De même, les scandales liés aux données personnelles ou à l’environnement montrent que les décisions éthiques du présent deviennent des actifs stratégiques pour l’avenir.

Le rôle du dirigeant : équilibrer courage et prudence

Naviguer dans les zones grises exige courage et humilité. Courage de dire non quand la tentation de gains rapides est forte. Humilité de reconnaître que certaines décisions peuvent comporter des erreurs ou des conséquences imprévues. Le leadership éthique n’est pas synonyme d’inaction ; il consiste à prendre des décisions réfléchies, transparentes et alignées avec les valeurs de l’entreprise.

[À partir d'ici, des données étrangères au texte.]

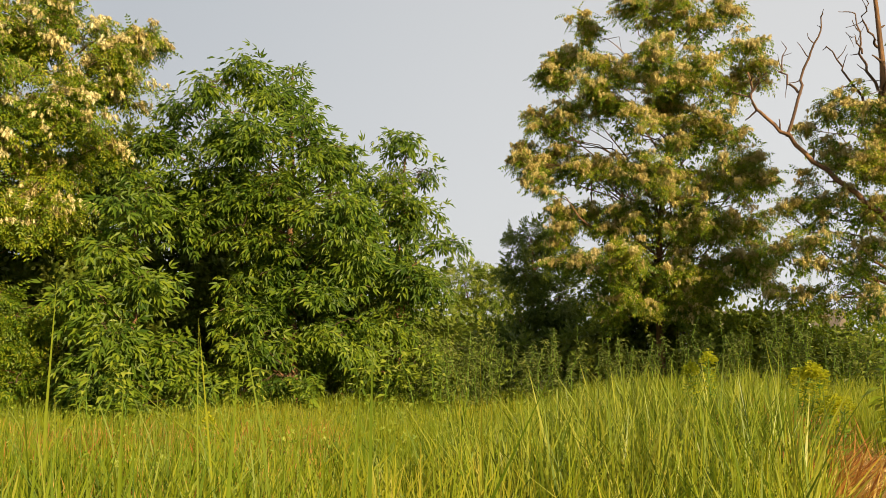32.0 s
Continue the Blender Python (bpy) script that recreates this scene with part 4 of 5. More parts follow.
def dead_tree():
    rng = np.random.default_rng(5)
    x, y = polar(23.3, 22.0)
    z0 = float(ground_z(x, y))
    t = thing("dead_tree", (x, y, z0), "bare dead fruit tree with grey-brown spreading branches", "tree", turn=radians(23.3))
    part("trunk", mesh_of("trunk", *tube(np.array([(0.05, 0, -0.05), (0.03, 0, 0.5), (0.0, 0, 0.8), (-0.02, 0, 1.2), (0.0, 0, 1.6), (0.02, 0, 2.05 - z0)]), [0.17, 0.14, 0.13, 0.12, 0.11, 0.08], 10), True), BARK_GREY, t)
    mains = [([(0.0, 2.0), (-0.2, 2.5), (-0.34, 2.88), (-0.42, 3.22), (-0.66, 3.52), (-0.96, 3.69), (-0.74, 3.88), (-0.4, 4.04), (-0.07, 4.39)], -0.12, 0.062),
             ([(0.02, 2.0), (0.08, 2.45), (0.11, 2.89), (0.16, 3.32), (0.52, 3.9), (0.63, 4.05)], 0.1, 0.06),
             ([(0.04, 2.0), (0.3, 2.45), (0.56, 2.96), (0.61, 3.62), (0.63, 4.19), (0.57, 4.8), (0.39, 5.31)], 0.06, 0.066),
             ([(0.63, 4.05), (0.75, 4.72), (0.82, 5.58)], 0.15, 0.03),
             ([(0.63, 4.03), (1.06, 4.24), (1.52, 4.31), (2.03, 4.29), (2.41, 4.26)], -0.2, 0.036),
             ([(0.66, 4.08), (1.06, 4.79), (1.34, 4.95), (1.5, 5.05)], 0.2, 0.026),
             ([(0.56, 2.96), (0.74, 3.29), (1.33, 3.49), (2.07, 3.76), (2.55, 3.95), (2.93, 4.1)], -0.25, 0.05),
             ([(0.6, 4.1), (0.3, 4.55), (0.08, 4.86), (-0.27, 5.12), (-0.48, 5.24)], 0.2, 0.03),
             ([(-0.42, 3.25), (-0.06, 3.4), (0.03, 3.78), (-0.23, 4.05), (-0.51, 4.34)], 0.15, 0.028),
             ([(1.33, 3.49), (1.88, 3.39), (2.5, 3.12)], -0.2, 0.022),
             ([(1.4, 4.28), (1.5, 4.96)], 0.2, 0.016),
             ([(0.12, 3.0), (0.3, 3.7), (0.28, 4.3), (0.1, 5.0)], -0.15, 0.03),
             ([(0.58, 3.3), (0.95, 3.8), (1.1, 4.3), (1.12, 4.8)], -0.2, 0.03),
             ([(-0.2, 2.6), (-0.05, 3.1), (-0.3, 3.8), (-0.2, 4.7)], 0.2, 0.03),
             ([(0.9, 3.35), (1.4, 3.9), (1.9, 4.5)], 0.2, 0.024)]
    for way, deep, r in mains:
        pts = np.array([(x_ * 0.9, deep * i / 3, min(z_, 3.0) + max(z_ - 3.0, 0) * 0.8 - z0) for i, (x_, z_) in enumerate(way)])
        t_ = np.linspace(0, len(pts) - 1, len(pts) * 3)
        sm = np.stack([np.interp(t_, range(len(pts)), pts[:, i]) for i in range(3)], 1)
        sm[1:-1] += rng.normal(0, 0.02, (len(sm) - 2, 3))
        limb = part("limb", mesh_of("limb", *tube(sm, np.linspace(r * 0.74, max(r * 0.2, 0.006), len(sm)), 7), True), BARK_GREY, t)
        bits = []
        for i in range(2 + (r > 0.045) * 5, len(sm)):
            for _ in range(1 + i % 2):
                w = unit(sm[i] - sm[i - 1])
                side = unit(np.cross(w, rng.normal(0, 1, 3)))
                hang = -0.35 if sm[i][0] > 1.0 else 0.12
                grow(bits, sm[i], w * 0.8 + side * 0.75 + np.array([0, 0, hang]), rng.uniform(0.25, 0.6), 0.0075, 3 - (i % 3 != 1), rng)
        tagged(part("twig", mesh_of("twig", *join(bits), True), DEAD_TWIG, limb), kind="stuff")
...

Vers une éthique intégrée à la stratégie

L’objectif n’est pas d’éviter les dilemmes, mais de les intégrer dans la stratégie. Une approche gagnante combine :

  • Analyse stratégique rigoureuse : coûts, bénéfices, risques.
  • Réflexion éthique systématique : valeurs, impact social, responsabilité.
  • Communication claire : expliquer les choix aux parties prenantes.
  • Feedback continu : apprendre de chaque décision et ajuster les pratiques.

Une entreprise capable de faire coexister performance et responsabilité construit non seulement sa légitimité mais aussi sa résilience face aux incertitudes.